20 Since you died with Christ to the elemental spiritual forces of this world, why, as though you still belonged to the world, do you submit to its rules: 21 “Do not handle! Do not taste! Do not touch!”? 22 These rules, which have to do with things that are all destined to perish with use, are based on merely human commands and teachings. 23 Such regulations indeed have an appearance of wisdom, with their self-imposed worship, their false humility and their harsh treatment of the body, but they lack any value in restraining sensual indulgence.

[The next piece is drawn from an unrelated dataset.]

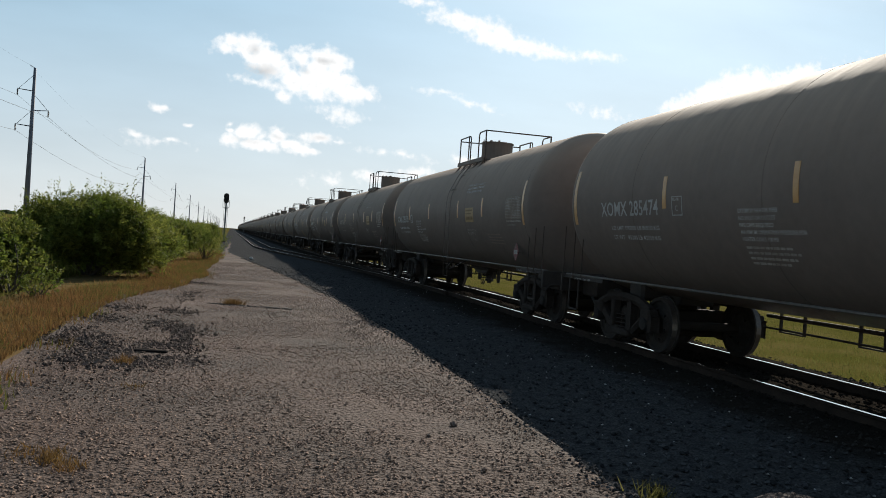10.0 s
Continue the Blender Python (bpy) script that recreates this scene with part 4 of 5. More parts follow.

Since none of these practices had any value in restraining their sinful nature, why would they want return to them. These were manmade rituals with no inherent power. They might appear to be good, but they were only tools of "sin management". Like the latest fad diet, it might work for a few weeks or months, but has no power to transform a person's behavior or life. 

Some of these techniques may look very pretty impressive on the outside, as do those who espouse them, but ultimately they do not produce true godliness. In fact some of these who practiced the most austere rituals on the one side also participated in extreme forms of sensuality on the other.    

We might regard this as the greatest indictment against legalism in the Bible. At the bottom line, legalism’s rules have no value in restraining the indulgence of the flesh. - Guzik

All such legalistic rules may have an appearance of wisdom, but they have no real value. Legalism doesn’t restrain the flesh; it feeds the flesh in a subtle, powerful way. “In fact, the most rigorous asceticism can coexist with insufferable spiritual pride, one of the subtlest and most intractable of the ‘works of the flesh.’” (Bruce)

Self-imposed religion is man reaching to God, trying to justify himself by keeping a list of rules. Christianity is God reaching down to man in love through Christ. - Guzik

Are the spiritual disciplines you practice drawing you closer to Christ? Are you they changing the way you think and act? Do you see them as a duty, or a time to connect deeply to Jesus?